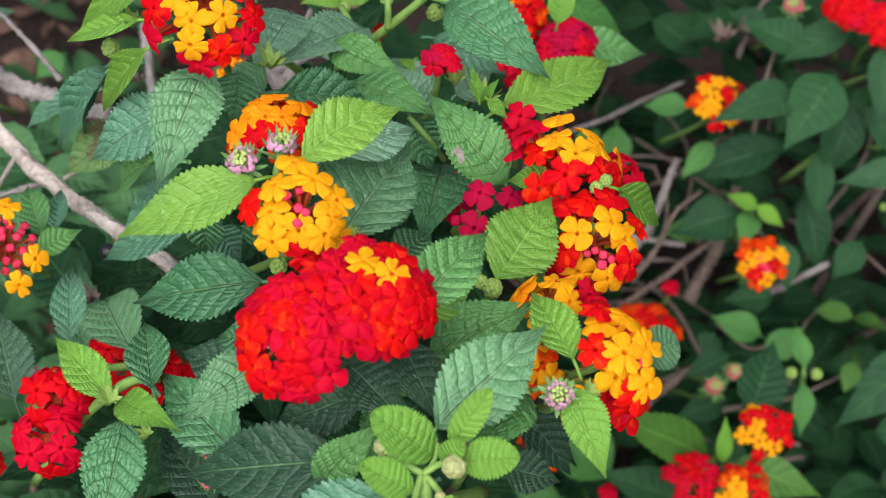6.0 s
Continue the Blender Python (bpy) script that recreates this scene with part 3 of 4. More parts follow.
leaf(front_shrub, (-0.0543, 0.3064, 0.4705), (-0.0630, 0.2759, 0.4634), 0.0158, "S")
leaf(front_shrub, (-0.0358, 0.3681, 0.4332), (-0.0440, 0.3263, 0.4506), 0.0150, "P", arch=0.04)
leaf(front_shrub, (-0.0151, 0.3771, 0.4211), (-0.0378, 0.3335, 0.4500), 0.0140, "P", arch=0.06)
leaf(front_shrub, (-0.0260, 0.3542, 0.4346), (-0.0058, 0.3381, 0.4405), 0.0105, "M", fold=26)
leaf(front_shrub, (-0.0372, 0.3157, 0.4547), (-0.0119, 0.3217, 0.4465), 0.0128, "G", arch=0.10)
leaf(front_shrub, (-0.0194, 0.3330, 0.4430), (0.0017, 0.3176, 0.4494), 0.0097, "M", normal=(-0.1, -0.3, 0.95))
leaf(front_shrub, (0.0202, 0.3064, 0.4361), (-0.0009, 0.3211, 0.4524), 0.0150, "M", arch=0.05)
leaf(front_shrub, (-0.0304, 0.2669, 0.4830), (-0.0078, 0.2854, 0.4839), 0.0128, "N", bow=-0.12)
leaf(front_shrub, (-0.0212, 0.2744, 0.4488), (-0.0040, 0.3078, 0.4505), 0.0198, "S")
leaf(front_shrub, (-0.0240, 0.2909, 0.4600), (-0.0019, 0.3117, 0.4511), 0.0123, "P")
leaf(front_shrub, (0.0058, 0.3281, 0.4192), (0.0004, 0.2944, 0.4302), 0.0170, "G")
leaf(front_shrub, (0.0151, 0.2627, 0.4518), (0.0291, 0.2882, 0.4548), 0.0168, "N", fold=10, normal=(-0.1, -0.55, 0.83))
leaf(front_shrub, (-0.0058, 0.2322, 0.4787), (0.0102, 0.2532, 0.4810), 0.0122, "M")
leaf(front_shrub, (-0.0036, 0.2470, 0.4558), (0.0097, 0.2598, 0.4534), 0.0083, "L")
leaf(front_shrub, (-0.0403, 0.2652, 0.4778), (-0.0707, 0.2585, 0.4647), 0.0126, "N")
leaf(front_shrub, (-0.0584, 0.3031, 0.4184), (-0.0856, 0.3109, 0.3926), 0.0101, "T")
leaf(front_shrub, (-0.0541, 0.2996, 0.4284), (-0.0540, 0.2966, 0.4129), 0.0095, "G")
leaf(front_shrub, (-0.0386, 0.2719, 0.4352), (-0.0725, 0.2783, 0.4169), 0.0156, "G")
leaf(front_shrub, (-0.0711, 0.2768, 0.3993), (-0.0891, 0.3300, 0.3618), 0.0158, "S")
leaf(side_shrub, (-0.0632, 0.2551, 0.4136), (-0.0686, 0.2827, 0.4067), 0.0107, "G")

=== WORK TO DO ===
Leave the pictures out, and print every line of the listing exactly as written.

=== WRITTEN SOLUTION ===
6.0 s
Continue the Blender Python (bpy) script that recreates this scene with part 3 of 4. More parts follow.
leaf(front_shrub, (-0.0543, 0.3064, 0.4705), (-0.0630, 0.2759, 0.4634), 0.0158, "S")
leaf(front_shrub, (-0.0358, 0.3681, 0.4332), (-0.0440, 0.3263, 0.4506), 0.0150, "P", arch=0.04)
leaf(front_shrub, (-0.0151, 0.3771, 0.4211), (-0.0378, 0.3335, 0.4500), 0.0140, "P", arch=0.06)
leaf(front_shrub, (-0.0260, 0.3542, 0.4346), (-0.0058, 0.3381, 0.4405), 0.0105, "M", fold=26)
leaf(front_shrub, (-0.0372, 0.3157, 0.4547), (-0.0119, 0.3217, 0.4465), 0.0128, "G", arch=0.10)
leaf(front_shrub, (-0.0194, 0.3330, 0.4430), (0.0017, 0.3176, 0.4494), 0.0097, "M", normal=(-0.1, -0.3, 0.95))
leaf(front_shrub, (0.0202, 0.3064, 0.4361), (-0.0009, 0.3211, 0.4524), 0.0150, "M", arch=0.05)
leaf(front_shrub, (-0.0304, 0.2669, 0.4830), (-0.0078, 0.2854, 0.4839), 0.0128, "N", bow=-0.12)
leaf(front_shrub, (-0.0212, 0.2744, 0.4488), (-0.0040, 0.3078, 0.4505), 0.0198, "S")
leaf(front_shrub, (-0.0240, 0.2909, 0.4600), (-0.0019, 0.3117, 0.4511), 0.0123, "P")
leaf(front_shrub, (0.0058, 0.3281, 0.4192), (0.0004, 0.2944, 0.4302), 0.0170, "G")
leaf(front_shrub, (0.0151, 0.2627, 0.4518), (0.0291, 0.2882, 0.4548), 0.0168, "N", fold=10, normal=(-0.1, -0.55, 0.83))
leaf(front_shrub, (-0.0058, 0.2322, 0.4787), (0.0102, 0.2532, 0.4810), 0.0122, "M")
leaf(front_shrub, (-0.0036, 0.2470, 0.4558), (0.0097, 0.2598, 0.4534), 0.0083, "L")
leaf(front_shrub, (-0.0403, 0.2652, 0.4778), (-0.0707, 0.2585, 0.4647), 0.0126, "N")
leaf(front_shrub, (-0.0584, 0.3031, 0.4184), (-0.0856, 0.3109, 0.3926), 0.0101, "T")
leaf(front_shrub, (-0.0541, 0.2996, 0.4284), (-0.0540, 0.2966, 0.4129), 0.0095, "G")
leaf(front_shrub, (-0.0386, 0.2719, 0.4352), (-0.0725, 0.2783, 0.4169), 0.0156, "G")
leaf(front_shrub, (-0.0711, 0.2768, 0.3993), (-0.0891, 0.3300, 0.3618), 0.0158, "S")
leaf(side_shrub, (-0.0632, 0.2551, 0.4136), (-0.0686, 0.2827, 0.4067), 0.0107, "G")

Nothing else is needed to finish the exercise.